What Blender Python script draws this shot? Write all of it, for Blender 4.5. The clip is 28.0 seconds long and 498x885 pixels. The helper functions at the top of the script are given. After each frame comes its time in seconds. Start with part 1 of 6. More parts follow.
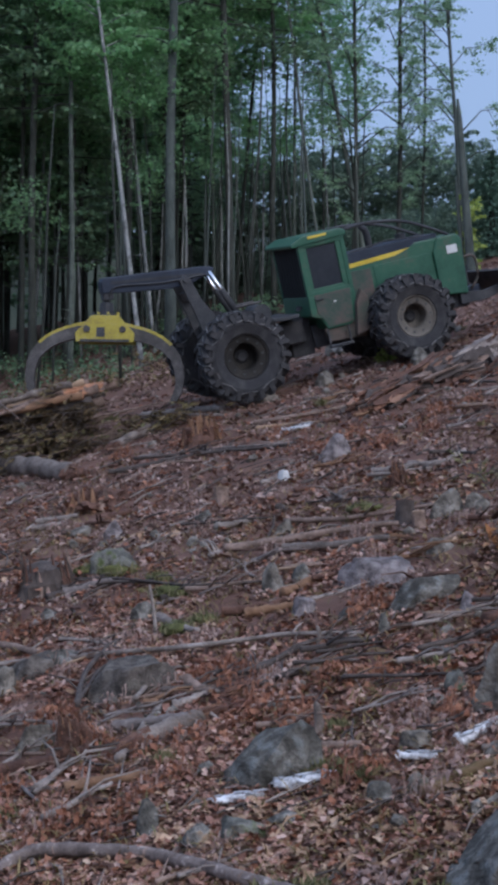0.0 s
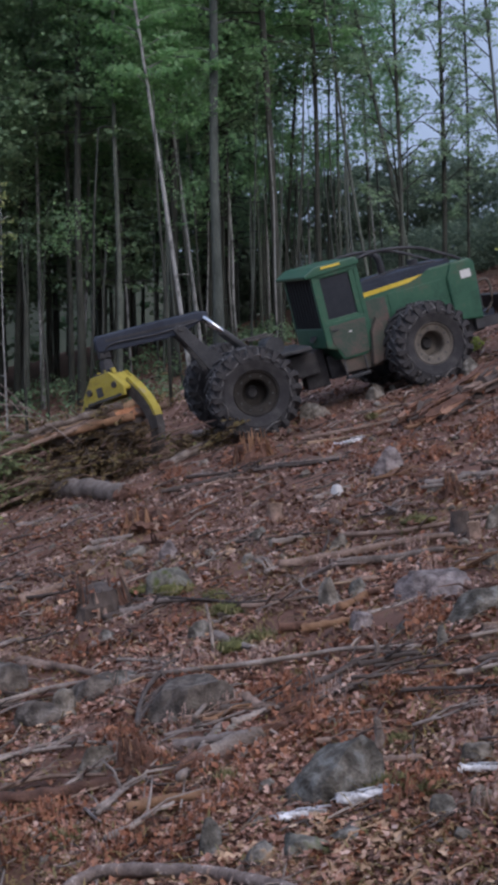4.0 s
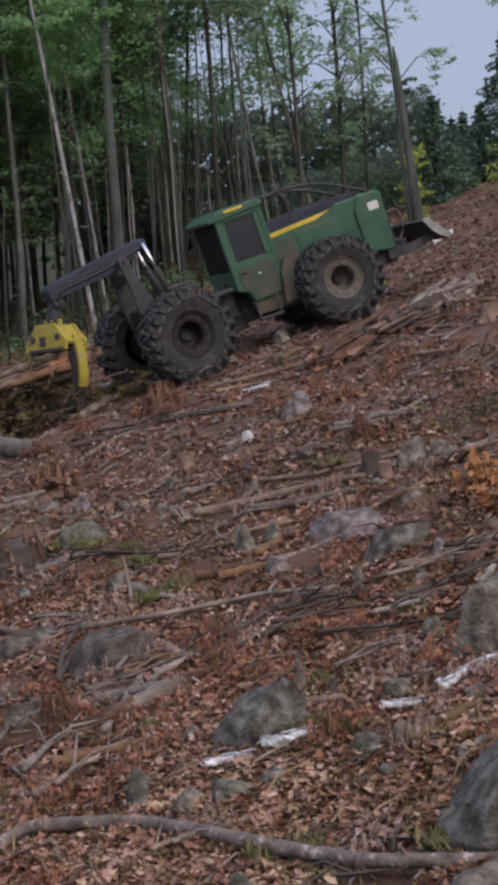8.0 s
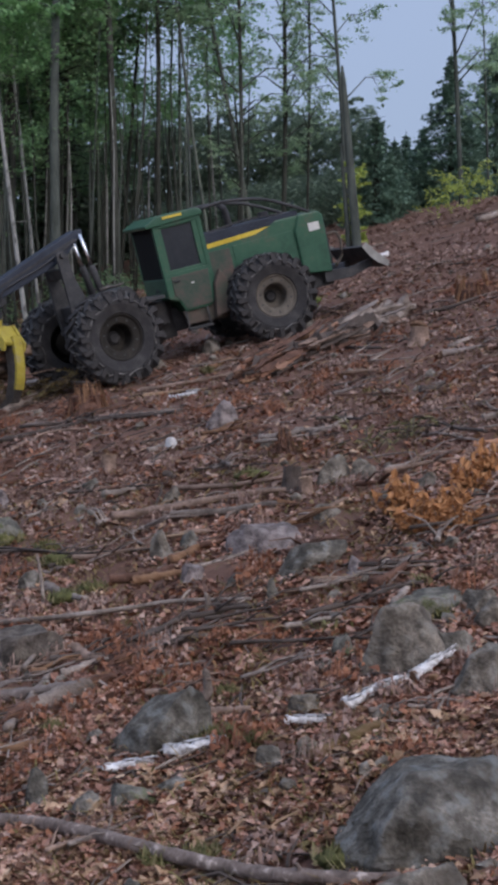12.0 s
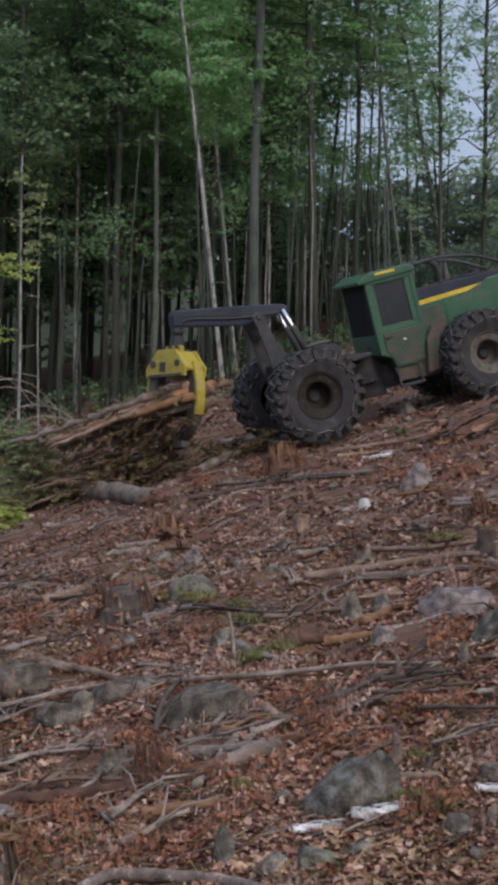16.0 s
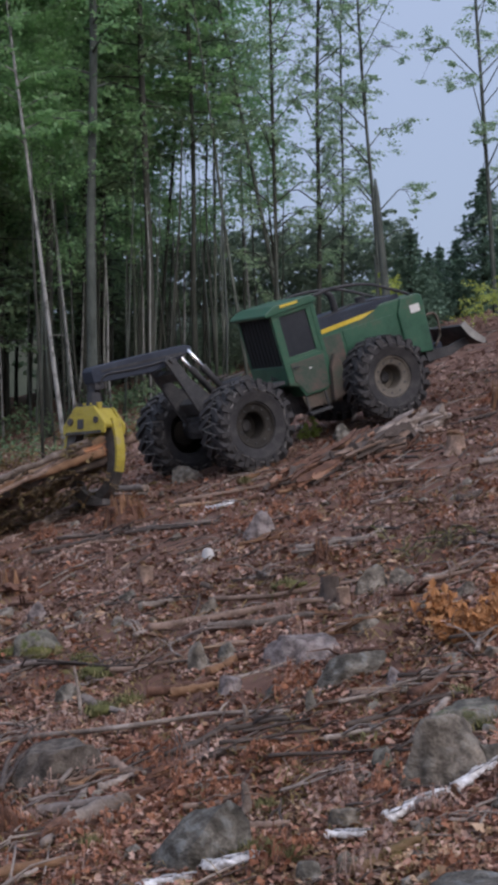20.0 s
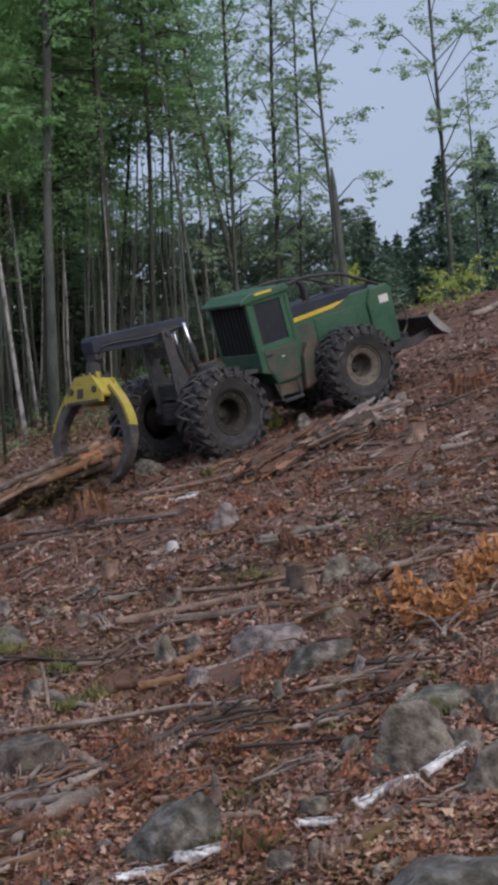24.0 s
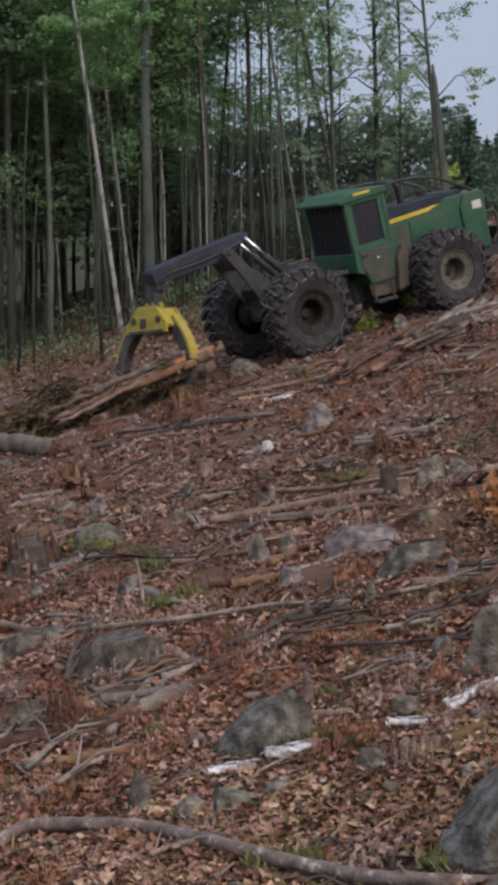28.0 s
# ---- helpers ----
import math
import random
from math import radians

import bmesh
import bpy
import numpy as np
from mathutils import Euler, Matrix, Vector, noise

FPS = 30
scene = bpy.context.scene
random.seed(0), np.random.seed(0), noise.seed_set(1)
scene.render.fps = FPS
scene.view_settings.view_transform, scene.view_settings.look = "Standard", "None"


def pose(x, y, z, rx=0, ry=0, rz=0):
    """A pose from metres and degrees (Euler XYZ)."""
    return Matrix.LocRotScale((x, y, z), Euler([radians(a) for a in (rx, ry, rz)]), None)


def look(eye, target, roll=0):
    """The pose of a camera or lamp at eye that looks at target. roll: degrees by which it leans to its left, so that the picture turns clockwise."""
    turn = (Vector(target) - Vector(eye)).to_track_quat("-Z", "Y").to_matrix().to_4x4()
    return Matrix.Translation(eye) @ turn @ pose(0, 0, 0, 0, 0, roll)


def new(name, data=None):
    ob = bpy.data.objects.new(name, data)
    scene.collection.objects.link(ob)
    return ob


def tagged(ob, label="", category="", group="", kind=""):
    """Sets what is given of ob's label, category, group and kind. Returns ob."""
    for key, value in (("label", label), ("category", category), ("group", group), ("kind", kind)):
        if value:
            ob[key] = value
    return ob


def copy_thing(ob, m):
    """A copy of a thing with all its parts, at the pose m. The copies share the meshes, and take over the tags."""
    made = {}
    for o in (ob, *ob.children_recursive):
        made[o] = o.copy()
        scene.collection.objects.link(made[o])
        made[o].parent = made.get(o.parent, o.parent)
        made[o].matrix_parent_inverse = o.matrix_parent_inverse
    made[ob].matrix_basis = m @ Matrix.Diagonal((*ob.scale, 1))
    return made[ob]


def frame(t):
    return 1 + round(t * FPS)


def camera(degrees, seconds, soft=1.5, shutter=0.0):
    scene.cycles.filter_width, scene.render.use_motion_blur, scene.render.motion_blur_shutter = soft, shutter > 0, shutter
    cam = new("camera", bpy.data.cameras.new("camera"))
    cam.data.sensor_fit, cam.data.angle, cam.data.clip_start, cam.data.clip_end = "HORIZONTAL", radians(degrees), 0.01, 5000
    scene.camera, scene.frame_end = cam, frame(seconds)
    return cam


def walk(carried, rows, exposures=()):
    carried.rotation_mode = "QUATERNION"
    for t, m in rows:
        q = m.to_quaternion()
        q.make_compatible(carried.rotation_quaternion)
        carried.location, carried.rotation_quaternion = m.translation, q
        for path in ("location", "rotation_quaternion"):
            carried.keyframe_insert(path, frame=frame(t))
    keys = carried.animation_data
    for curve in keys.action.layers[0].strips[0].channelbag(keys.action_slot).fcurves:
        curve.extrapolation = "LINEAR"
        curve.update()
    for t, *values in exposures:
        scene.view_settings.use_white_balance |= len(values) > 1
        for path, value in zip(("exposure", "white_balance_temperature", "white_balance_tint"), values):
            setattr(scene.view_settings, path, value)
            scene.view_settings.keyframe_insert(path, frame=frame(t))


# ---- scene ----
cam = camera(16.73, 28.0, soft=4.3)
EYE = 5.0
# seconds and the camera's turn in degrees; the eye stays where it is
TURNS = [
    (0, 92.31, -0.87, 1.19), (0.5, 96.17, -1.36, 1.53), (1, 93.97, 0.69, 2.10), (1.5, 91.71, -0.01, 4.67),
    (2, 91.26, 0.23, 5.96), (2.5, 91.41, 0.39, 4.75), (3, 91.90, 0.20, 3.72), (3.5, 92.65, 0.33, 3.43),
    (4, 92.86, 0.72, 3.02), (4.5, 92.99, 0.77, 2.10), (6.5, 93.25, 0.51, 0.21), (7, 94.05, 1.11, 1.11),
    (7.5, 91.85, 3.43, -0.02), (8, 91.00, 3.50, 0.06), (8.5, 90.16, 3.08, 0.40), (9, 92.94, 0.86, 5.54),
    (9.5, 88.28, 1.28, 5.02), (10, 88.83, 0.44, 5.14), (10.5, 91.41, -0.02, -2.35), (11, 90.08, -0.67, -2.63),
    (11.5, 91.51, -0.32, -2.96), (12, 91.24, -0.35, -2.61), (12.5, 90.14, -0.18, -2.38), (14.5, 89.79, 0.44, -0.18),
    (15, 87.34, 0.32, 0.54), (15.5, 90.76, -0.38, 1.28), (16, 93.18, -1.64, 3.90), (16.5, 93.04, -1.49, 2.96),
    (17, 93.67, -1.34, 0.72), (17.5, 94.13, -0.60, 0.31), (18, 94.21, -0.26, -0.41), (18.5, 94.91, 0.02, -1.02),
    (19, 95.07, 0.12, -1.23), (19.5, 95.25, 0.30, -1.42), (20, 94.97, 0.03, -1.35), (20.5, 94.68, 0.13, -1.24),
    (22.5, 95.94, 0.86, -2.38), (23, 95.22, 1.14, -3.39), (23.5, 94.58, 1.28, -2.74), (24, 94.66, 1.40, -2.51),
    (24.5, 94.70, 0.78, -1.18), (25, 95.35, 1.31, -0.51), (25.5, 95.87, 1.18, -1.24), (26, 95.47, 1.30, -1.38),
    (26.5, 94.73, 1.55, -1.63), (27, 94.04, 1.48, -0.96), (27.5, 93.67, 0.96, -0.47), (28, 91.34, 0.55, 0.67),
]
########
● TASK TO CARRY OUT
Omitting all pictures, restate exactly the lines of the material from its start through the line that contains "for key, value".

● FULL ANSWER
What Blender Python script draws this shot? Write all of it, for Blender 4.5. The clip is 28.0 seconds long and 498x885 pixels. The helper functions at the top of the script are given. After each frame comes its time in seconds. Start with part 1 of 6. More parts follow.
0.0 s
4.0 s
8.0 s
12.0 s
16.0 s
20.0 s
24.0 s
28.0 s
# ---- helpers ----
import math
import random
from math import radians

import bmesh
import bpy
import numpy as np
from mathutils import Euler, Matrix, Vector, noise

FPS = 30
scene = bpy.context.scene
random.seed(0), np.random.seed(0), noise.seed_set(1)
scene.render.fps = FPS
scene.view_settings.view_transform, scene.view_settings.look = "Standard", "None"


def pose(x, y, z, rx=0, ry=0, rz=0):
    """A pose from metres and degrees (Euler XYZ)."""
    return Matrix.LocRotScale((x, y, z), Euler([radians(a) for a in (rx, ry, rz)]), None)


def look(eye, target, roll=0):
    """The pose of a camera or lamp at eye that looks at target. roll: degrees by which it leans to its left, so that the picture turns clockwise."""
    turn = (Vector(target) - Vector(eye)).to_track_quat("-Z", "Y").to_matrix().to_4x4()
    return Matrix.Translation(eye) @ turn @ pose(0, 0, 0, 0, 0, roll)


def new(name, data=None):
    ob = bpy.data.objects.new(name, data)
    scene.collection.objects.link(ob)
    return ob


def tagged(ob, label="", category="", group="", kind=""):
    """Sets what is given of ob's label, category, group and kind. Returns ob."""
    for key, value in (("label", label), ("category", category), ("group", group), ("kind", kind)):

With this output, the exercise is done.